-- Start LISTED RECORDS --
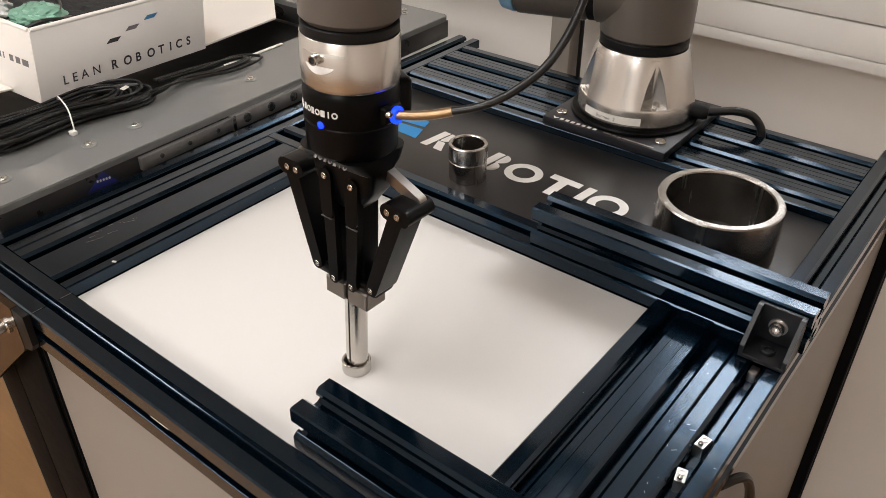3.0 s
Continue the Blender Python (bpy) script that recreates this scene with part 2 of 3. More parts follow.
WY = 1.11
wall("floor", -3.2, 3.2, -3.2, WY + 0.12, FL - 0.1, FL, M_FLOOR, "brown wooden laboratory floor")
WX0, WX1, WZ0, WZ1 = 0.21, 0.63, 1.42, 1.92
wn = box(-3.2, 3.2, WY, WY + 0.12, FL, WZ0)
for a in ((-3.2, 3.2, WZ1, CEIL), (-3.2, WX0, WZ0, WZ1), (WX1, 3.2, WZ0, WZ1)):
    box(a[0], a[1], WY, WY + 0.12, a[2], a[3], bm=wn)
solid("wall_north", wn, M_WALL, "cream painted wall behind the robot table", "wall", kind="structure", smooth=False)
WIN = thing("window_1", "white framed window above the trunking", "window", kind="structure")
for a in ((WX0, WX1, WZ0, WZ0 + 0.03), (WX0, WX1, WZ1 - 0.03, WZ1), (WX0, WX0 + 0.03, WZ0 + 0.0302, WZ1 - 0.0302), (WX1 - 0.03, WX1, WZ0 + 0.0302, WZ1 - 0.0302), (0.41, 0.43, WZ0 + 0.0302, WZ1 - 0.0302)):
    part("window_frame", box(a[0] + 0.001, a[1] - 0.001, WY + 0.03, WY + 0.08, a[2] + 0.001, a[3] - 0.001, 0.004), M_TRUNK, WIN)
for a in ((WX0 + 0.03, 0.4095), (0.4305, WX1 - 0.03)):
    pane = part("pane", box(a[0], a[1], WY + 0.052, WY + 0.058, WZ0 + 0.03, WZ1 - 0.03), M_GLASS, WIN)
    pane.visible_shadow = False
wall("wall_south", -3.2, 3.2, -3.32, -3.2, FL, CEIL, M_WALL, "cream painted wall")
wall("wall_west", -3.32, -3.2, -3.32, WY + 0.12, FL, CEIL, M_WALL, "cream painted wall")
wall("wall_east", 3.2, 3.32, -3.32, WY + 0.12, FL, CEIL, M_WALL, "cream painted wall")
wall("ceiling", -3.32, 3.32, -3.32, WY + 0.12, CEIL, CEIL + 0.1, M_CEIL, "white ceiling")


def ceiling_light(x, y, sx, sy):
    t = thing("ceiling_light", "flat white ceiling light panel with a lit diffuser", "ceiling light", "ceiling lights", at=pose(x, y, CEIL))
    hx, hy = sx / 2, sy / 2
    for a in (-hy - 0.03, hy):
        part("frame_bar", box(-hx - 0.03, hx + 0.03, a, a + 0.03, -0.03, 0, 0.003), M_TRUNK, t)
    for a in (-hx - 0.03, hx):
        part("frame_end", box(a, a + 0.03, -hy, hy, -0.03, 0, 0.003), M_TRUNK, t)
    part("diffuser", box(-hx, hx, -hy, hy, -0.012, -0.002), M_DIFF, t)


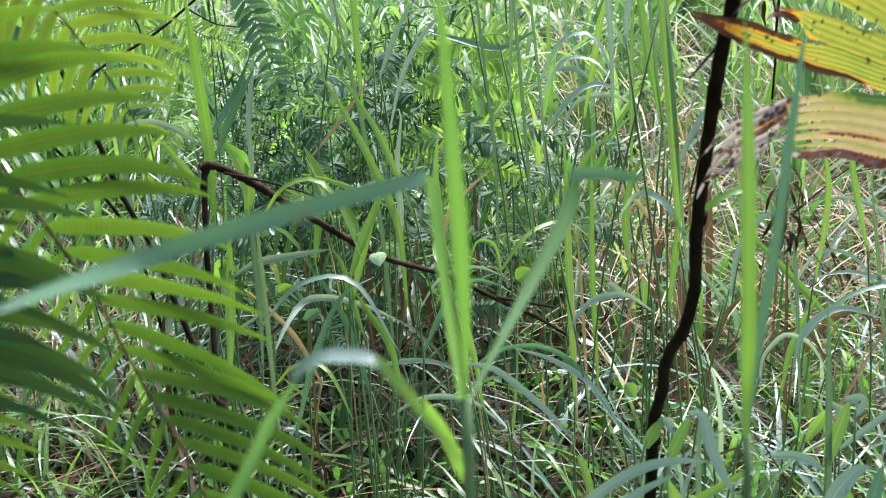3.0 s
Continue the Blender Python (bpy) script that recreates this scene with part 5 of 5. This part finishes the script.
palm_green = empty("green_palm_leaf", (0.611, 1.300, 0.980))
tagged(palm_green, "fresh green pleated fan palm leaf with a pale curled tip", "palm leaf")
hub2 = (0.611, 1.300, 0.980)
palm_lobe(palm_green, hub2, [(0.489, 1.271, 1.057), (0.373, 1.240, 1.122), (0.330, 1.228, 1.138), (0.286, 1.216, 1.152), (0.264, 1.209, 1.150), (0.244, 1.203, 1.141)], [(0.494, 1.271, 1.026), (0.378, 1.240, 1.082), (0.334, 1.228, 1.101), (0.294, 1.217, 1.123), (0.276, 1.212, 1.133), (0.243, 1.202, 1.135)], [(0.98, 0.06), (1.0, 0.05), (0.99, 0.05), (1.0, 0.04), (1.0, 0.05)], mat_palm_green, lambda s, q: 0.16 + 0.72 * rise(s, 0.86, 0.95) + 0.14 * rise(s, 0.80, 0.95) * (1 - rise(q, 0.3, 0.8)), depth=0.0014)
palm_lobe(palm_green, hub2, [(0.481, 1.271, 1.122), (0.365, 1.240, 1.194), (0.317, 1.227, 1.226), (0.275, 1.215, 1.251)], [(0.489, 1.271, 1.057), (0.373, 1.240, 1.124), (0.330, 1.228, 1.140), (0.298, 1.219, 1.158), (0.266, 1.210, 1.181)], EVEN * 6, mat_palm_green, lambda s, q: 0.20, depth=0.0014)
stem_part("leaf_stalk", [(0.611, 1.300, 0.980), (0.711, 1.330, 0.860), (0.86, 1.40, 0.45), (0.90, 1.45, 0.0)], [0.006, 0.008, 0.010, 0.012], mat_culm, palm_green, n=20)

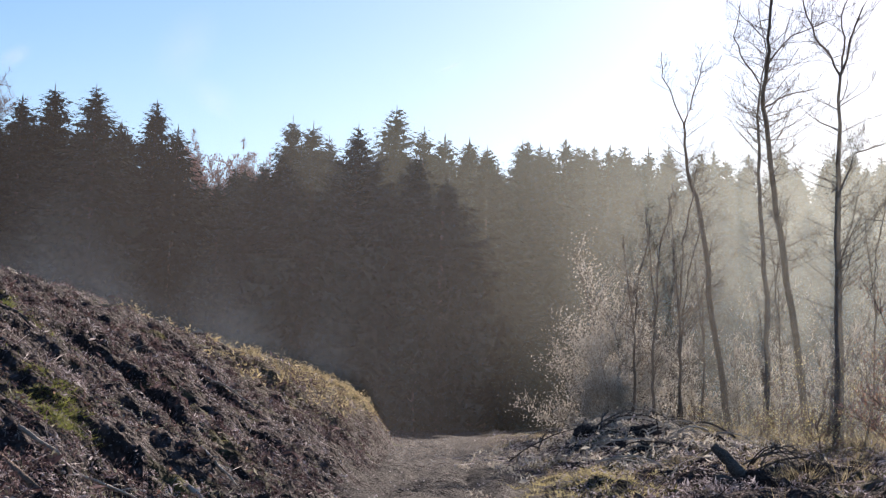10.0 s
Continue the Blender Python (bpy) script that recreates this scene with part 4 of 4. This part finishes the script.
def stump(x, y, r, h, label, seed, tilt=(0, 0), roots=6, face=None, bark=None, flare=1.5):
    rng = random.Random(seed)
    base = thing("stump", label, "stump", "tree stumps", pose(x, y, ground_at(x, y), tilt[0], tilt[1], rng.uniform(0, 360)))
    sides, rings = 22, 6
    s = Soup()
    wob = [rng.uniform(0.85, 1.15) for k in range(sides)]
    crest = [0.2 * h * (noise.noise(Vector((math.cos(6.283 * k / sides) * 1.6, math.sin(6.283 * k / sides) * 1.6, seed * 3.7)))) + rng.uniform(-0.06, 0.06) * h for k in range(sides)]
    for i in range(rings + 1):
        t = i / rings
        for k in range(sides):
            ang = 6.283 * k / sides
            rr = r * wob[k] * (1 + (flare - 1) * (1 - t) ** 2.5 * (0.7 + 0.5 * math.cos(ang * roots + seed))) * rng.uniform(0.95, 1.05)
            s.v.append((math.cos(ang) * rr, math.sin(ang) * rr, -0.25 + (h + 0.25 + crest[k]) * t))
    for i in range(rings):
        for k in range(sides):
            j = (k + 1) % sides
            s.f.append((i * sides + k, i * sides + j, (i + 1) * sides + j, (i + 1) * sides + k))
    part("bole", s.mesh("bole", bark or DEADWOOD), base)
    top = Soup()
    for ring, sink in ((1.0, 0.0), (0.66, 0.06), (0.33, 0.1)):
        for k in range(sides):
            ang = 6.283 * k / sides
            rr = r * wob[k] * ring * (0.99 if ring == 1 else 1)
            top.v.append((math.cos(ang) * rr, math.sin(ang) * rr, h + crest[k] * (0.3 + 0.7 * ring) - sink * h * rng.uniform(0.3, 1.7) - 0.004))
    top.v.append((0, 0, h * 0.9))
    for i in range(2):
        for k in range(sides):
            j = (k + 1) % sides
            top.f.append((i * sides + k, i * sides + j, (i + 1) * sides + j, (i + 1) * sides + k))
    top.f += [(2 * sides + k, 2 * sides + (k + 1) % sides, 3 * sides) for k in range(sides)]
    part("cut_face", top.mesh("cut_face", face or ROTTEN), base, "weathered ragged top")
    for k in range(roots):
        ang = 6.283 * (k + rng.uniform(-0.2, 0.2)) / roots
        L = r * rng.uniform(1.2, 2.4)
        d = Vector((math.cos(ang), math.sin(ang), 0))
        pts = [d * r * 0.7 + Vector((0, 0, h * 0.35)), d * (r * 1.2) + Vector((0, 0, h * 0.12)), d * (r + L * 0.6) + Vector((0, 0, -0.04)), d * (r + L) + Vector((0, 0, -0.15))]
        part("root", rough_tube(rng, pts, [r * 0.28, r * 0.22, r * 0.14, r * 0.07], 8, r * 0.03).mesh("root", bark or DEADWOOD, True), base)
    return base


def clod(x, y, lx, ly, lz, turn, label, seed, material=None, name="earth_clod", category="clod", sink=0.35, pitch=0.0):
    """A torn lump of earth: a ball pushed out of shape, with a ragged skin."""
    rng = random.Random(seed)
    bm = bmesh.new()
    bmesh.ops.create_icosphere(bm, subdivisions=4, radius=1.0)
    off = Vector((rng.uniform(0, 50), rng.uniform(0, 50), rng.uniform(0, 50)))
    for v in bm.verts:
        p = v.co.copy()
        k = 1 + 0.34 * noise.noise(p * 1.4 + off) + 0.26 * noise.noise(p * 3.7 + off) + 0.16 * noise.noise(p * 9 + off)
        v.co = Vector((p.x * lx * k, p.y * ly * k, max(p.z, -0.6) * lz * k))
    me = bpy.data.meshes.new(name)
    bm.to_mesh(me)
    bm.free()
    me.materials.append(material or SOIL)
    ob = tagged(new(name, me), label, category)
    ob.matrix_basis = pose(x, y, ground_at(x, y) + lz * (0.5 - sink), 0, pitch, turn)
    return ob


# logs and stumps on the near bank
log(-11.73, 13.55, -10.59, 13.86, 0.11, 0.1, "dark mossy log lying across the bank", 1)
torn = log(-12.1, 14.25, -11.58, 14.95, 0.16, 0.15, "short dark log with a splintered orange end", 2, cut=SPLINTER, ends=(False, True), up1=0.1, up2=0.14)
rng = random.Random(31)
for k in range(12):
    shards = Soup()
    p = Vector((0.5, 0.66, ground_at(-11.58, 14.95) - ground_at(-12.1, 14.25) + 0.04)) + Vector((rng.uniform(-0.04, 0.08), rng.uniform(-0.1, 0.06), rng.uniform(-0.12, 0.12)))
    q = p + Vector((rng.uniform(0.08, 0.26), rng.uniform(-0.08, 0.1), rng.uniform(-0.05, 0.14)))
    shards.tube([p, p.lerp(q, 0.5), q], [0.03, 0.022, 0.004], 5)
    part("splinter", shards.mesh("splinter", SPLINTER), torn, "torn orange splinter")
log(-12.73, 16.83, -11.7, 16.31, 0.1, 0.11, "dark log half buried in brush", 3)
log(-13.6, 15.1, -12.6, 15.2, 0.099, 0.077, "dark log half buried in brush", 4, ends=(False, True))
branch(-10.6, 11.5, -9.0, 10.75, 0.04, "pale split branch with bright torn wood", 5, material=CUTWOOD, arch=0.02, up1=0.06, up2=0.1)
branch(-9.05, 10.78, -7.84, 9.6, 0.026, "thin dead branch in the brush", 6)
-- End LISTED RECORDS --
--- YOUR GOAL ---
Using the records above, copy every line that has the word "with" in it.

--- THE COMPLETED TASK ---
Continue the Blender Python (bpy) script that recreates this scene with part 2 of 3. More parts follow.
    t = thing("ceiling_light", "flat white ceiling light panel with a lit diffuser", "ceiling light", "ceiling lights", at=pose(x, y, CEIL))
Continue the Blender Python (bpy) script that recreates this scene with part 5 of 5. This part finishes the script.
tagged(palm_green, "fresh green pleated fan palm leaf with a pale curled tip", "palm leaf")
Continue the Blender Python (bpy) script that recreates this scene with part 4 of 4. This part finishes the script.
    """A torn lump of earth: a ball pushed out of shape, with a ragged skin."""
torn = log(-12.1, 14.25, -11.58, 14.95, 0.16, 0.15, "short dark log with a splintered orange end", 2, cut=SPLINTER, ends=(False, True), up1=0.1, up2=0.14)
branch(-10.6, 11.5, -9.0, 10.75, 0.04, "pale split branch with bright torn wood", 5, material=CUTWOOD, arch=0.02, up1=0.06, up2=0.1)